Julian Hall's Edinburgh Festival diary
Assembly Rooms staff seeking to use the members-only Club Bar have been told not to wear their work clothes while fraternising there. The measure was brought to our source's attention when he witnessed a staff member at the same table as Michael Barrymore – up here with the play Surviving Spike – reversing his work shirt. Our source was assured that rules forced the staff member to do this and that it was not a desperate attempt by him not to be recognised while out with Barrymore.
To promote his show, Mark Allen's Pet Project, the comedian dressed in a dalmatian costume. All was well until Allen encountered a real dog who took a dislike to him: "I thought it would be quite funny to growl at him.
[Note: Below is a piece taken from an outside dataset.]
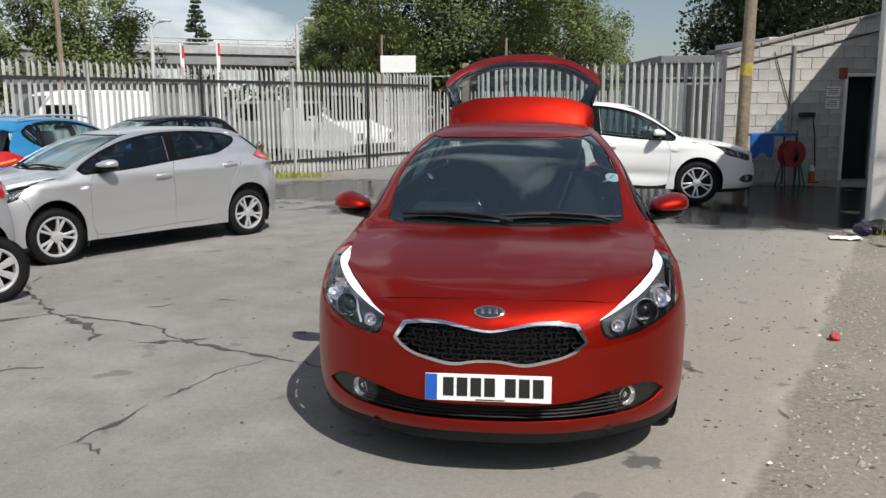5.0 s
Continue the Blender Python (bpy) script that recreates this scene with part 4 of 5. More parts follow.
    height = math_node("MULTIPLY", height, remap(wet_shade, 0, 1, 1.0, 0.06))
    bn = t.nodes.new("ShaderNodeBump")
    bn.inputs["Strength"].default_value, bn.inputs["Distance"].default_value = 0.55, 0.012
    t.links.new(height, bn.inputs["Height"])
    t.links.new(bn.outputs["Normal"], b.inputs["Normal"])
    return m


steps = [-700, -300, -120, -60] + [-36 + 0.75 * k for k in range(97)] + [60, 120, 300, 700]
n = len(steps)
ground = new("ground", mesh_of("ground", [(x, y, ground_z(x, y)) for y in steps for x in steps],
                               [(j * n + i, j * n + i + 1, (j + 1) * n + i + 1, (j + 1) * n + i) for j in range(n - 1) for i in range(n - 1)], ground_material(), True))
tagged(ground, "worn grey concrete yard with wetted patches, painted bay shade and gritty edge", "ground", kind="structure")

CRACK = shader("crack_filler", (0.062, 0.060, 0.057), 0.8, grain=0.3, scale=60)


def crack(points, width, seed):
    """A dark, ragged crack along a line on the ground."""
    rnd = random.Random(seed)
    bm = bmesh.new()
    pts = []
    for (a, b) in zip(points, points[1:]):
        n = max(2, int((Vector(b) - Vector(a)).length / 0.06))
        for k in range(n):
            t = k / n
            pts.append(Vector((a[0] + (b[0] - a[0]) * t + rnd.gauss(0, 0.016), a[1] + (b[1] - a[1]) * t + rnd.gauss(0, 0.016), 0.0025)))
    pts.append(Vector((*points[-1], 0.0025)))
    for p in pts:
        p.z += ground_z(p.x, p.y) + 0.00012 * seed
    last = None
    for i, p in enumerate(pts):
        way = pts[min(i + 1, len(pts) - 1)] - pts[max(i - 1, 0)]
        off = Vector((-way.y, way.x, 0)).normalized() * width * rnd.choice((0.2, 0.4, 0.7, 1.0, 1.6)) * (0.15 if i in (0, len(pts) - 1) else 1)
        now = (bm.verts.new(p + off), bm.verts.new(p - off * rnd.uniform(0.5, 1.2)))
        if last:
            bm.faces.new((last[0], last[1], now[1], now[0]))
        last = now
    return tagged(part("ground_crack", bm, CRACK), "dark ragged crack in the concrete yard", "crack", "cracks in the yard")


crack([(-0.75, 1.28), (-1.05, 1.42), (-1.26, 1.52), (-1.8, 1.74), (-2.2, 1.92), (-2.43, 2.07), (-2.55, 2.25), (-3.11, 2.44), (-3.6, 2.56), (-3.9, 2.9), (-4.22, 3.2)], 0.015, 1)
crack([(-3.6, 2.56), (-3.88, 2.28), (-4.3, 2.1)], 0.024, 2)
crack([(-2.08, 1.98), (-2.2, 1.92), (-2.38, 1.90), (-2.52, 1.86)], 0.042, 3)
crack([(-3.5, 2.5), (-3.15, 2.25), (-2.9, 2.02), (-2.88, 1.86)], 0.030, 4)
crack([(-1.45, 1.72), (-1.70, 1.31), (-1.80, 0.98), (-1.88, 0.78)], 0.0045, 5)
crack([(-1.77, 1.05), (-1.86, 0.86)], 0.026, 6)
crack([(-1.90, 0.58), (-1.95, 0.38)], 0.030, 8)
crack([(-1.88, 0.72), (-1.92, 0.48), (-2.0, 0.26), (-2.04, 0.14)], 0.005, 13)
crack([(-2.0, 0.28), (-1.86, 0.16), (-1.80, 0.10)], 0.010, 14)
crack([(-1.42, 2.17), (-1.56, 2.21)], 0.032, 9)
crack([(-2.75, 2.95), (-2.95, 2.80)], 0.022, 10)
crack([(-2.82, 1.28), (-2.98, 1.26), (-3.1, 1.15)], 0.03, 11)
crack([(-2.25, 3.15), (-2.5, 3.08)], 0.016, 12)
crack([(-4.22, 3.2), (-4.5, 3.6), (-4.6, 4.0)], 0.014, 7)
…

Then the dog went for me, it took two people to restrain him. I fled with my tail between my legs."
Gay comic Scott Capurro has taken his mock-predatory stage persona out onto the streets. The San Franciscan Fringe regular has instructed his people to seek out boys who are "cute and curious enough" – meaning "pale and young enough to be my muse." Those who fulfil this criteria will be rewarded with freebies. Tickets, that is.
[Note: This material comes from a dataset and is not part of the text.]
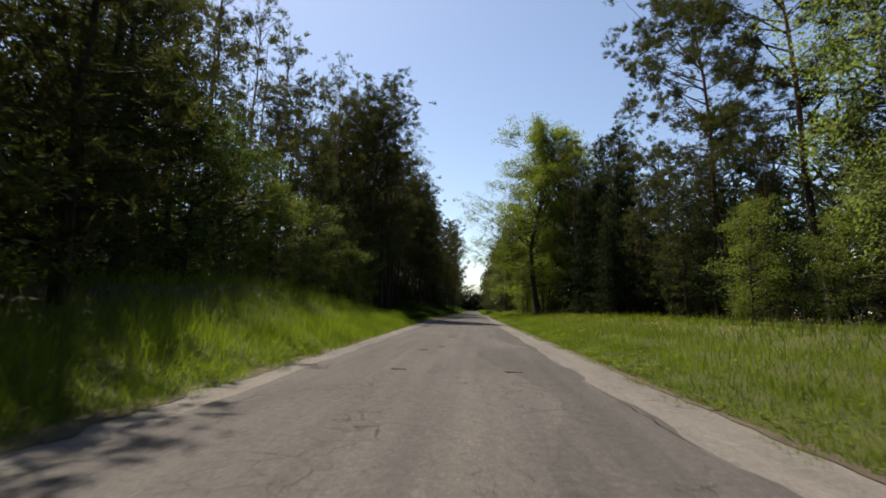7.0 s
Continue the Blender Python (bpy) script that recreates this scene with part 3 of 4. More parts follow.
# left of the road
for i, (x, y, s) in enumerate([(-8.9, 93.6, 1.1), (-8.7, 95.8, 1.05), (-9.4, 91.2, 1.0), (-5.7, 160.0, 1.1), (-6.0, 153.5, 1.0), (-5.5, 167.0, 1.05), (-5.8, 175.0, 1.05), (-6.6, 146.5, 0.95)]):
    plant("pine_tree", PINE_EDGE[i % 2], x, y, s, label="tall Scots pine standing out before the forest edge", category="pine tree", group="foremost pines of the left wood")
for i in range(44):
    y = RNG.uniform(90, 158)
    plant("pine_tree", PINE_POLE[i % 3], float(wood_left(y)) - RNG.uniform(3.5 if y < 112 else 0.8, 8.0), y, RNG.uniform(0.85, 1.1), lean=(RNG.normal(0, 1.5), RNG.normal(1.5, 2)), label=L_POLE, category="pine tree", group="slim pines of the left wood")
for i, (x, y, s) in enumerate([(-12.6, 32.2, 1.02), (-9.9, 30.2, 0.66), (-7.3, 29.4, 0.80), (-13.6, 28.9, 0.62), (-11.4, 35.2, 0.9), (-10.9, 42.2, 0.85), (-11.5, 28.4, 0.5)]):
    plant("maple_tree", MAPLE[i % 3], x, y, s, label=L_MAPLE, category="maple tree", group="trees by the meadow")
plant("birch_tree", BIRCH[1], -10.8, 34.4, 0.66, label=L_BIRCH, category="birch tree", group="trees by the meadow")
for i, (x, y, s) in enumerate([(-8.4, 44.9, 1.0), (-7.2, 42.5, 0.8), (-9.6, 42.0, 1.0), (-7.0, 47.6, 0.85), (-11.0, 46.0, 1.1), (-9.6, 38.8, 0.75)]):
    plant("pine_tree", PINE_YOUNG[i % 2], x, y, s, label=L_YOUNG, category="pine tree", group="young pines")
plant("birch_tree", BIRCH[2], -7.2, 51.5, 0.98, label=L_BIRCH, category="birch tree", group="birches on the bank")
for i, (x, y, s) in enumerate([(-7.8, 55.5, 0.95), (-7.7, 60.6, 0.86), (-7.5, 58.2, 0.88), (-7.2, 56.2, 0.85), (-10.2, 59.0, 1.0), (-10.0, 63.8, 0.95), (-11.6, 69.0, 1.0), (-9.6, 53.0, 1.1), (-10.8, 61.0, 1.2), (-11.5, 56.5, 1.2), (-11.0, 66.0, 1.1), (-12.0, 49.0, 1.1)]):
    plant("pine_tree", PINE_MID[i % 2], x, y, s, label="middling pine with dark branches down to the bank", category="pine tree", group="pines on the bank")
for i, (x, y, s) in enumerate([(-10.8, 68.8, 0.72), (-11.8, 73.0, 0.8), (-12.2, 65.8, 0.85)]):
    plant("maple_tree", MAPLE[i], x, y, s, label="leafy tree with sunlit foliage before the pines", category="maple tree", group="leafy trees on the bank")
for i, (x, y, s) in enumerate([(-9.0, 75.0, 0.8), (-8.8, 78.0, 0.7)]):
    plant("sapling", SAPLING[i], x, y, s, label=L_SAP, category="sapling", group="saplings on the bank")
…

Part of the Proteus Theatre Company's The Elephant Man involves a watermelon being passed around the audience to demonstrate the additional weight John Merrick carried on his neck due to the sheer size of his head. Two watermelons had been left in a box. When the director opened the box, the watermelons had created something that really did belong in a freakshow. The show's artistic director, Mary Swan, asked the audience to ignore the foul odour pervading Merrick's form, saying: "It's a little more accurate than normal!"